The instant Hugh’s face crashed into his dinner plate, sending airborne little green pellets and perfectly cut squares of orange, his wife of thirty years scurried toward the basement to unplug the freezer, muttering along the way about never again cooking another pea or carrot as long as she was able to draw a breath. For that she was thankful. She was also thankful that the poison had worked so quickly. Not because her husband hadn’t suffered long, though. Instead, she had plans to play Bingo at the Presbyterian church over on Save-a-soul Drive, and to have her husband flopping around on the kitchen floor for hours would have absolutely ruined her evening. Probably would’ve ruined the shine on her brand new linoleum too. Her mother always said things have a way of working out. She, too, went quickly…bless her heart.

Questions about poisons. I get them all the time, and the number one question that most often pops up is, “What’s the best poison for a wife to use that would act quickly and be difficult for police to detect?” So lets dissect this one by visiting a current situation, one that’s making headlines.

First of all, police officers won’t be the folks who detect the poison.

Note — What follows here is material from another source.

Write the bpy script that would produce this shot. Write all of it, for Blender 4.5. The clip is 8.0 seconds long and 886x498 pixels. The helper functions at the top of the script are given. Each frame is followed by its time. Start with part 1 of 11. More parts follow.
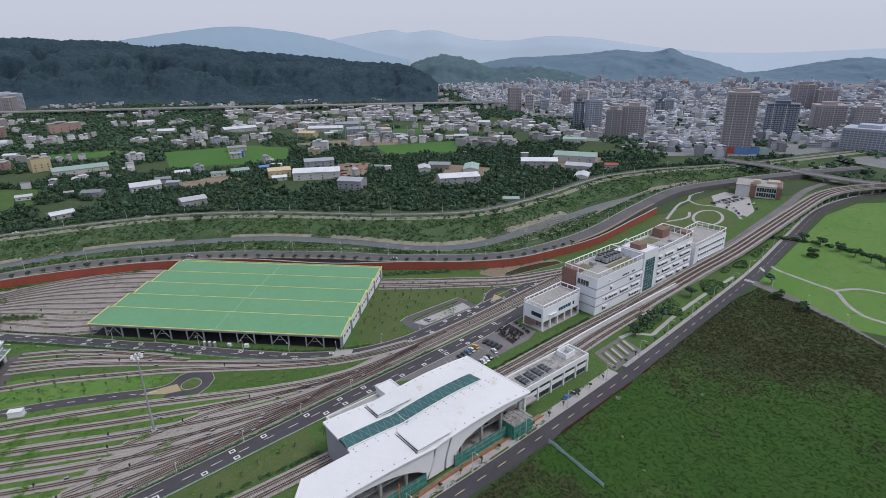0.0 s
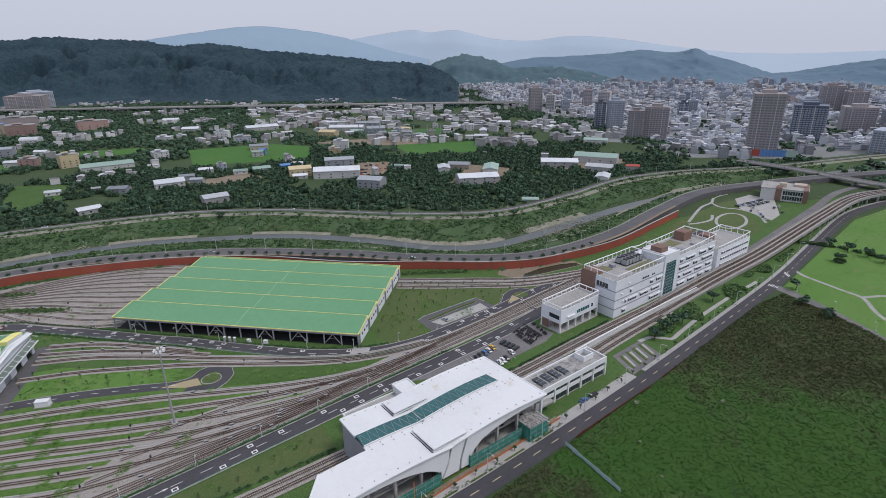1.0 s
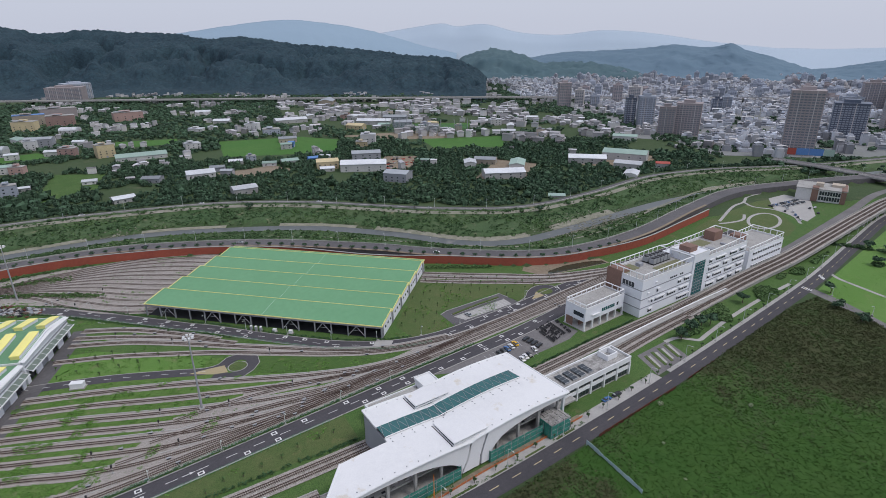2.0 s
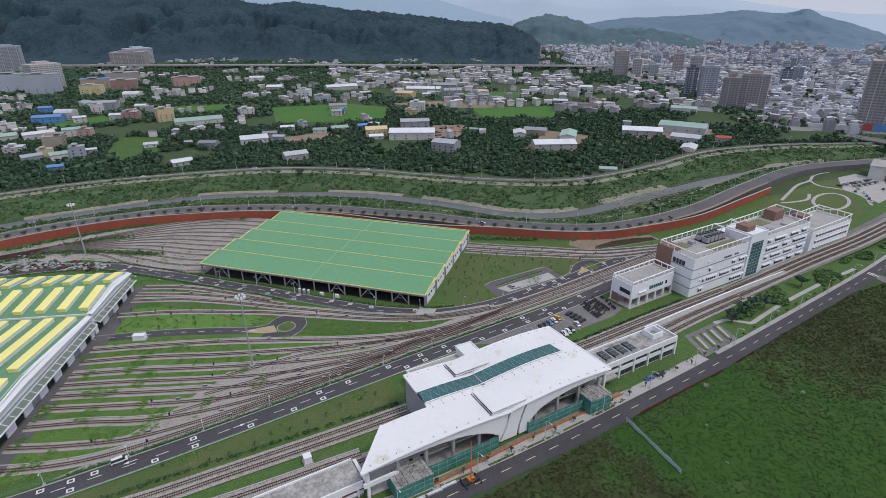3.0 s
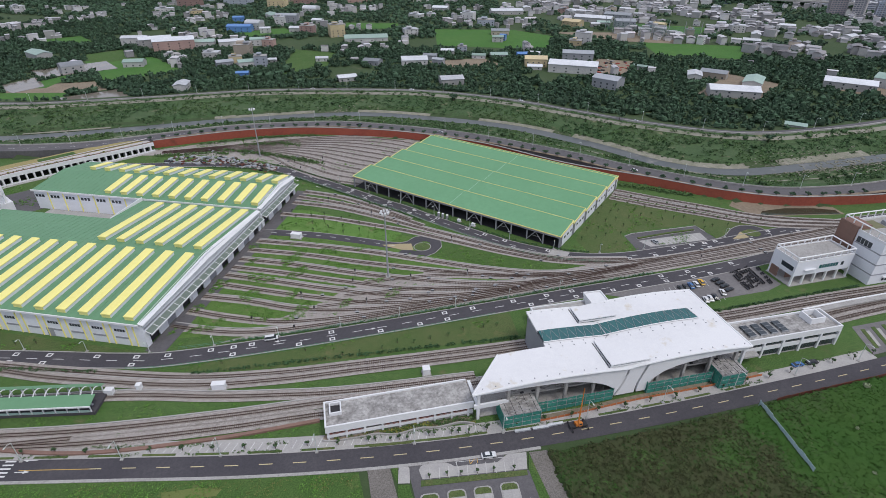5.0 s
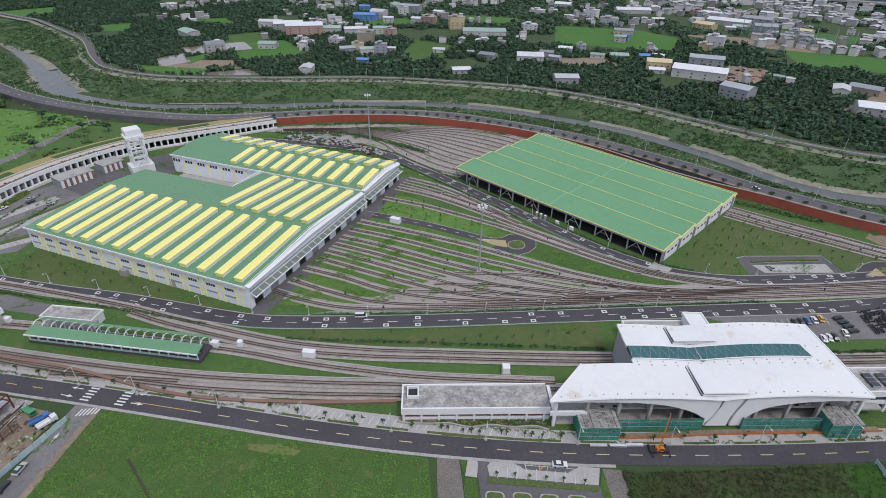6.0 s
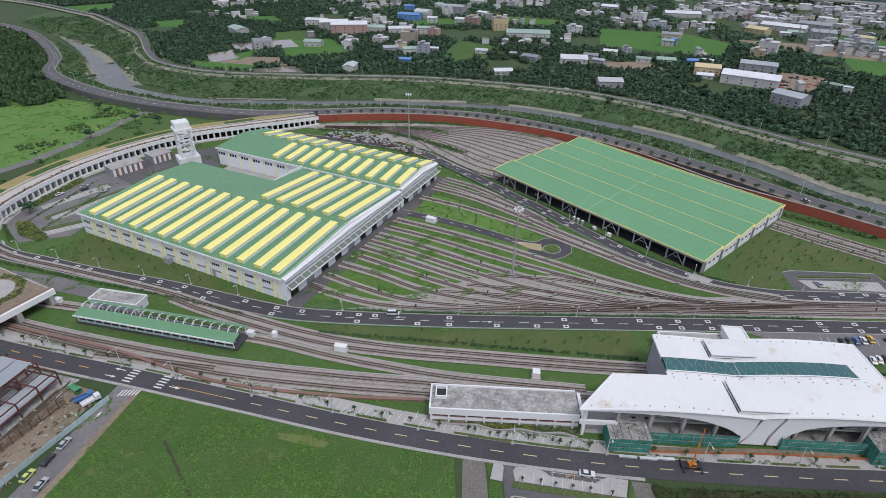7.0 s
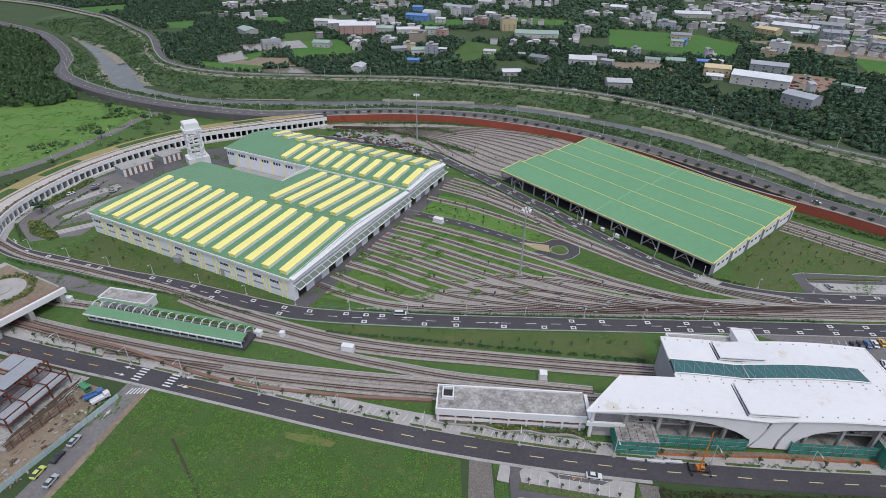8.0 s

That’s the job of the medical examiner and/or laboratory scientists. Next, to detect a specific poison the medical examiner would have to request specific testing for the substance/toxin/chemical/etc. A tox screen is not a one-stop-shop and does not detect most poisons. This is where the police can be a big help to the M.E. and lab technicians and scientists. For example, a savvy detective may notice a bottle labeled “Husband Killer” on the kitchen table next to the head of the deceased. If so, he/she would collect the bottle as evidence and report his/her discovery to the M.E., who would then order testing for the potentially deadly concoction.

Another huge clue that sharp detectives should pounce on would be the fact that the widow works as a scientist for a bio-pharmaceutical company. And that’s sort of what happened in the case of Tianle Li, the Chinese woman who was recently convicted of murdering her husband, Xiaoye Wang. Her weapon of choice—thallium.

Thallium, a metal that’s used in electronic switches and some medical devices, was once used as a major component in insecticides and rat poisons. It’s basically odorless and tasteless. And it is well known as the “poisoner’s poison” because it is so difficult to detect in the human body. Thallium use as a pesticide was banned in the U.S. in the early 70′s.

Biotech and pharmaceutical companies are permitted to conduct research using dangerous chemicals, toxins, poisons, extracts, etc. That’s how Tianli Li obtained the thallium she used to murder her husband. As a chemist for Bristol-Myers Squibb, Li ordered thallium to research its effect on humans.

After receiving doses of thallium (how Li introduced the thallium into her husband’s body is not clear) Wang became ill with flu-like symptoms and checked himself into a local hospital, where he lapsed into a coma and died two weeks later.

Had it not been for a quick thinking nurse who’d read about a thallium poisoning case in China, Li would have gotten away with murder…the “perfect murder,” using the “poisoner’s poison” as her instrument of death. The nurse alerted officials who then conducted tests and indeed found thallium in Wang’s body.

So there you have it, my writer friends—two very important bits of information for possible use in your work (writing, that is). One – thallium is the poisoner’s poison because it is difficult to detect. Two – people who work in biotech and pharmaceutical research are able to purchase just about anything in the name of “science.”

By the way, it takes a while for most poisons to get the job done. Having your character go as quickly as Hugh Killdme is, well, fictional.